About six months later, the most amazing thing happened. I had gotten over the guy I thought I loved. Wait, let me rephrase that. I loved him, but it wasn't the kind of love I thought it was. I loved him for what he gave me. He taught me how to open up and be myself, how to be proud of who I am but most importantly he taught me how to let love in. But back to the moment. I had gotten over the guy and that opened the door for me to meet my boyfriend. It was instant attraction and from the moment we met I knew I would stop at nothing to make him mine. Well, I got him and every minute since has been the greatest moment of my life. I have never been so consumed with feelings as I am with the feelings I have for him. I never thought I would ever experience the kind of love I have with him. I know I didn't have them before with the other guy. My heart is so full of love and joy that sometimes it feels like I must burst! This is the person who completes me. He accepts me for who I am, flaws and all. And trust me, I have quite a few flaws.

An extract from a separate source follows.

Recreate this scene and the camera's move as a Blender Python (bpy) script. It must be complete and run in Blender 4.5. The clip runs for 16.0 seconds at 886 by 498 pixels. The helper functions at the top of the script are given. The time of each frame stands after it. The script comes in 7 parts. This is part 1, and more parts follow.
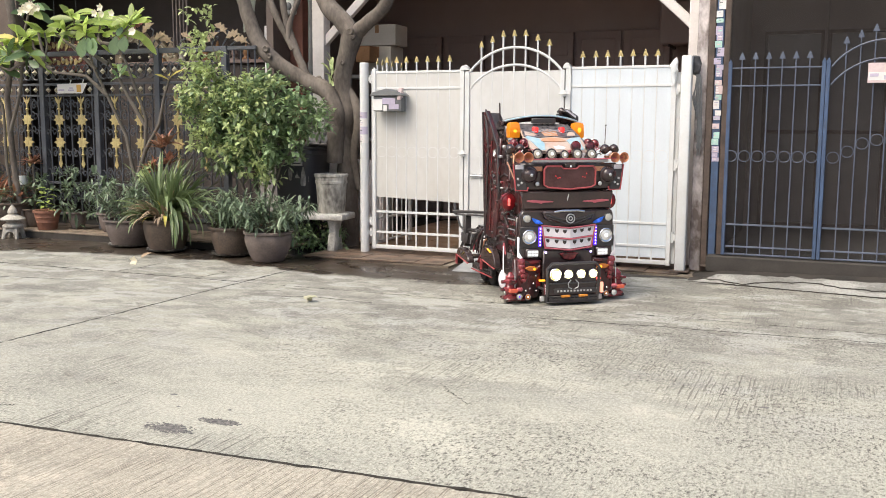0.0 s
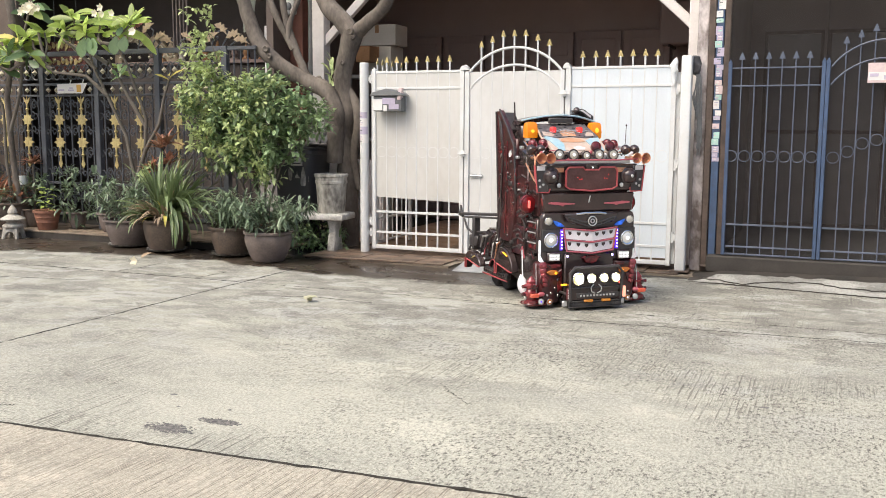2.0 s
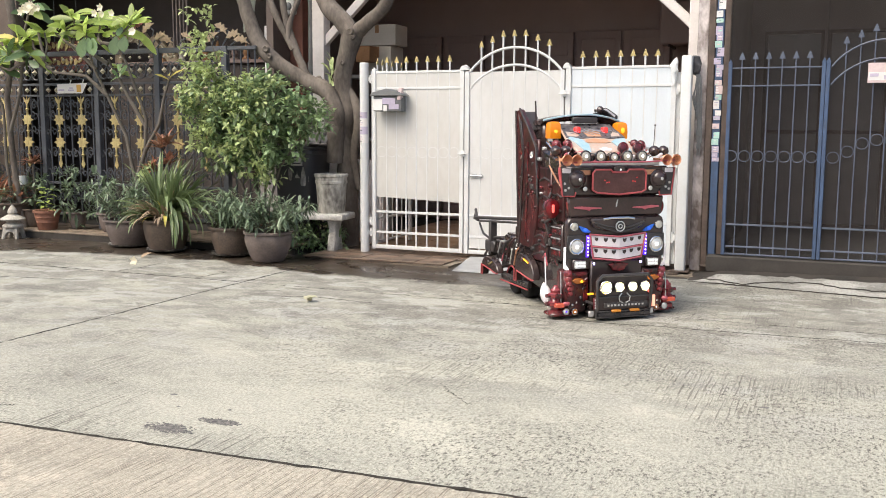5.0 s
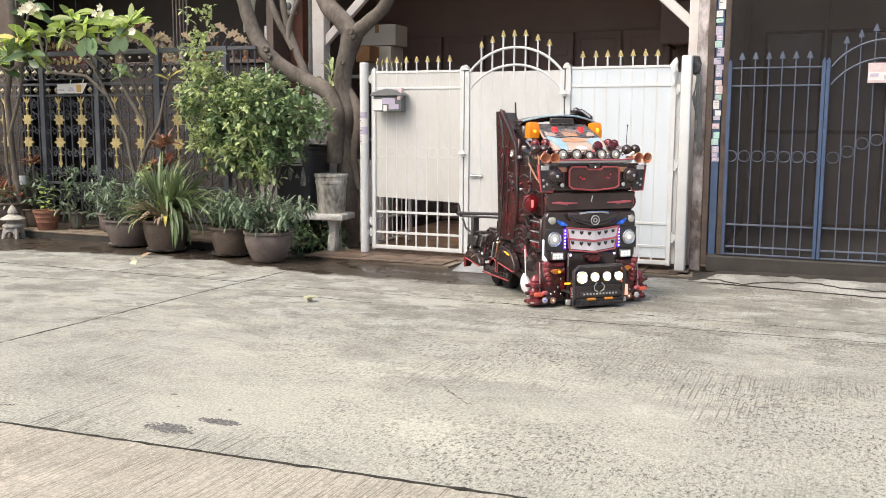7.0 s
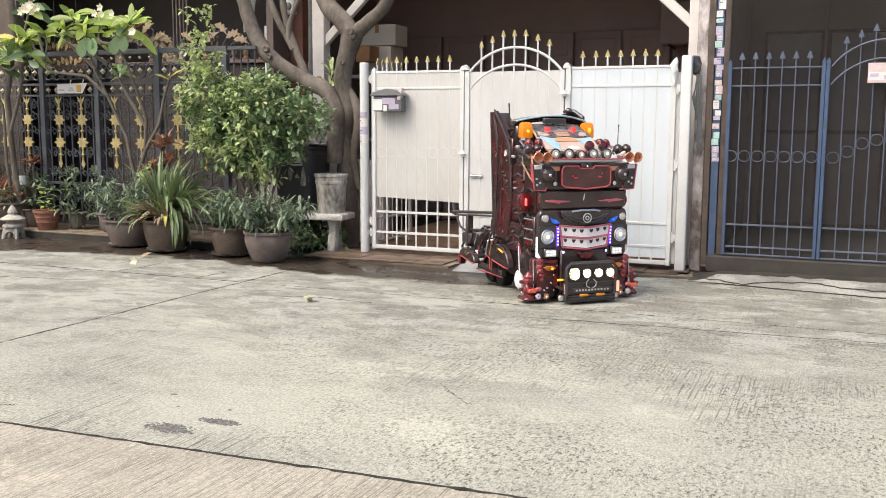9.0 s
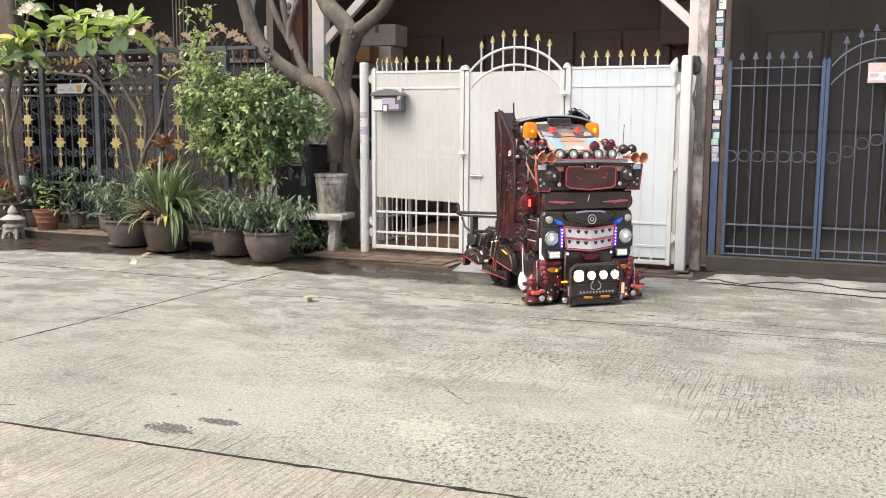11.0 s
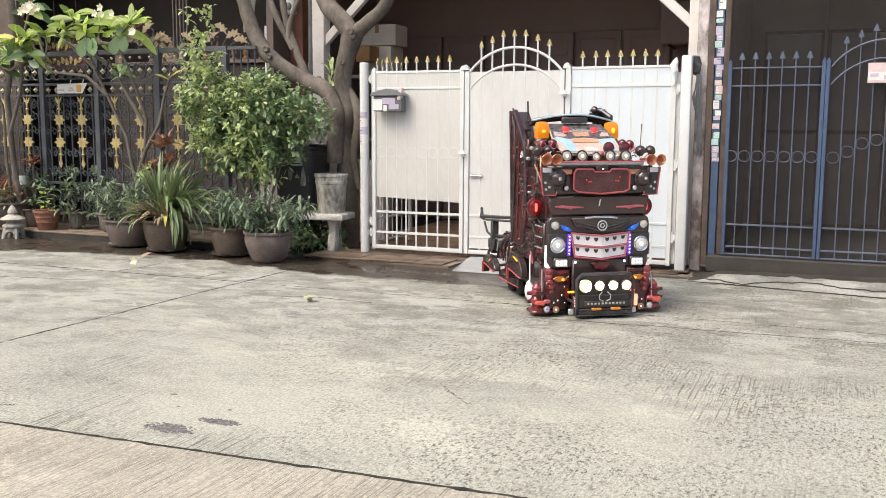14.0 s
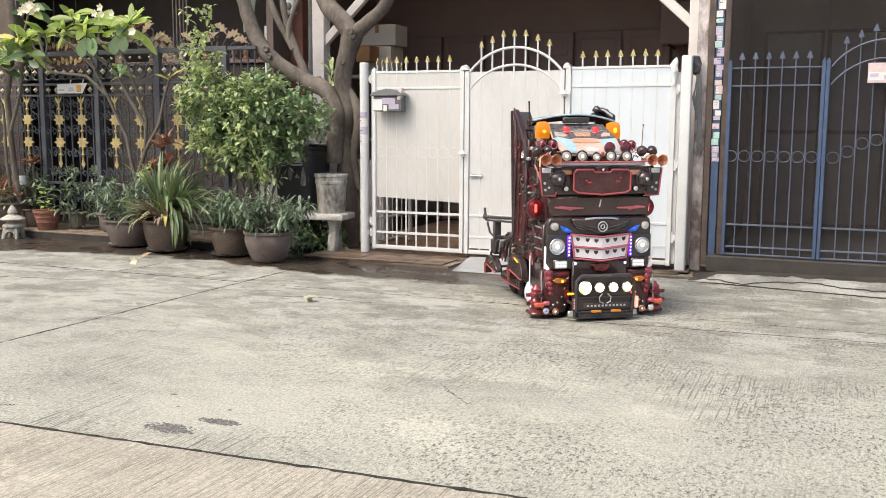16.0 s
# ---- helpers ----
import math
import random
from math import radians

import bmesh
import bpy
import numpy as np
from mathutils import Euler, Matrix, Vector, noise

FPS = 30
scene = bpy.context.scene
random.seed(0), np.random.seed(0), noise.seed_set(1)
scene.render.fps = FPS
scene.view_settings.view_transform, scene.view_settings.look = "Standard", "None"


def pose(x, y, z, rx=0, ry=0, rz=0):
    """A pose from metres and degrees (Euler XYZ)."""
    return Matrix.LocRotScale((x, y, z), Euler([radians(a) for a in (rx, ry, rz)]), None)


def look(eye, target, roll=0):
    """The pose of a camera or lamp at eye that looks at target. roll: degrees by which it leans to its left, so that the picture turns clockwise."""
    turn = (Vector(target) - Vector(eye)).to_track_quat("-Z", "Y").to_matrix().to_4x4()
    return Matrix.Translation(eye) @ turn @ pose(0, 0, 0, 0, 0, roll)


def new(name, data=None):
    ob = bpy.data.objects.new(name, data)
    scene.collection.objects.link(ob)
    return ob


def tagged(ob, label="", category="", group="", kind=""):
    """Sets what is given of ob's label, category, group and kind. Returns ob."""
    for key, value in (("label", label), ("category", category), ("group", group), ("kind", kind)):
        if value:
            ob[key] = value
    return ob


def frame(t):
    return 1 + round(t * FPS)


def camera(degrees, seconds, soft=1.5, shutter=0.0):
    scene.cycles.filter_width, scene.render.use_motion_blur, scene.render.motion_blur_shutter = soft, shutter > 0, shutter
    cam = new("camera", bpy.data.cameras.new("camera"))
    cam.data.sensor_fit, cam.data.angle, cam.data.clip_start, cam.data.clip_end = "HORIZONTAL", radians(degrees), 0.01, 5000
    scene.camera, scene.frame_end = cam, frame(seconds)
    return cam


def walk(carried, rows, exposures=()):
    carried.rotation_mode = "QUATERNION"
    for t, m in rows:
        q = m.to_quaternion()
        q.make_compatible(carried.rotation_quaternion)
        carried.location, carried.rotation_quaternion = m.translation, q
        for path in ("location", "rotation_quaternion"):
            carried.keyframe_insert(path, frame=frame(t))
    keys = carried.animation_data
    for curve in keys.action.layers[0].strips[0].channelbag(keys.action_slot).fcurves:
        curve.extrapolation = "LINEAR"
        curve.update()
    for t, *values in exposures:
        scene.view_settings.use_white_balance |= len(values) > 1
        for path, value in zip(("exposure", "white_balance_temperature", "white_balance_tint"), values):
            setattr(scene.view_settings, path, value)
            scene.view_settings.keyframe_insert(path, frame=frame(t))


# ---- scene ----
# ---- camera ----
EYE = Vector((4.472, -8.509, 1.286))
AIM = Vector((-0.38623, 0.91364, -0.12686))
cam = camera(50.72, 16.0, soft=0.95)
walk(cam, [(0.0, look(EYE, EYE + AIM, 0.343)), (16.0, look(EYE, EYE + AIM, 0.343))], [(0.0, 0.75, 6650, 8), (16.0, 0.75, 6650, 8)])

# ---- light: bright hazy sky, veiled sun behind the viewer ----
SUN_EL, SUN_AZ = 52.0, 205.0
world = bpy.data.worlds.new("world")
scene.world = world
world.use_nodes = True
wn = world.node_tree
sky = wn.nodes.new("ShaderNodeTexSky")
sky.sky_type, sky.sun_disc = "NISHITA", False
sky.sun_elevation, sky.sun_rotation = radians(SUN_EL), radians(SUN_AZ)
sky.dust_density, sky.air_density = 4.0, 1.0
wn.links.new(sky.outputs[0], wn.nodes["Background"].inputs[0])
wn.nodes["Background"].inputs[1].default_value = 0.15
sun = new("sun", bpy.data.lights.new("sun", "SUN"))
sun.data.energy, sun.data.angle, sun.data.color = 1.5, radians(40), (1.0, 0.95, 0.86)
sun.matrix_basis = look((-3.0, -9.0, 14.0), (1.5, -1.5, 0.0))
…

I call myself the cynic in love because I am incredibly cynical. I didn't believe in love before. I didn't believe that I would ever fall in love because I thought that someone as neurotic as I am would never be able to fall in love. I carry so much baggage I need several overweight suitcases. I'll never get rid of it all but slowly I am starting to unpack some of it and leave it behind. What I've learned about digging through the rubble to find love is that only when you let go of your baggage can you truly be open and let love into your life. My boyfriend helps me clean out my baggage, mainly just by listening but accepting me for the person that I am. Accepting who you are and knowing that about yourself is the most precious jewel you will find in the pile of rocks. I have accepted my flaws and issues and realized that it is because of them that I am the person I am right now. There is no pretense to who I am and I think that is one of the main things that made my boyfriend attracted to me. I was finally in a place that made me open to love.
And I don't think I would have been able to be with my boyfriend if it weren't for the guy who wasn't actually my boyfriend. That guy showed me what love was like; the good and the bad. He broke my heart so that it would be able to accept true love this time around.
Why Men Drive Women Crazy...or at least This Woman

I love my boyfriend. I have to start this post by saying that because I don't want it to seem like I don't as I continue this post. It's just that sometimes the boy acts like a complete idiot! I can tell him something and five minutes later he's totally forgotten everything I've said. It gets really annoying after awhile, let me tell you. That and he doesn't use logic. Or if he does, its totally backward! For example, a few days ago he had an errand to run that he really should have done the day before but he was too lazy to get up and do it. So Tuesday, he realizes that this errand must now be done before a certain time. When I talked to him he said he had to run the errand still and so I thought he was going to do it at that time. Especially because we were supposed to be meeting for our dinner breaks from work at a certain time which he assured me we would.
When I text him about dinner, its about twenty minutes before we usually have dinner. He tells me that he is just leaving to run the errand at that time. I knew that it would take him wayyyyy more than twenty minutes to get everything done that he needed to do. Granted, I was already in a bad mood from the heat but his stupid action DEFINITELY did not improve my mood. It probably took him about an hour to accomplish this task at which point I was furious! I was hot, cranky and felt like I was going to pass out because I was so overheated and nauseous. When he finally checked back in with me, I flipped out. Mainly because he had been so stupid and didn't think about how long it was going to take him to finish what he needed to finish. But then because he didn't have the courtesy to take my feelings into consideration when making his decision. I mean, he doesn't have to base all of his actions around me but hello! If we had plans to get together the least he could have done was apologize for taking too long.
Men are so infuriating when it comes to things like plans and using common sense. But like I said before, it's not that I don't love my boyfriend. Its just that I wish he would use his brain! This is why God gave us brains right? So why is it so hard for men to use them?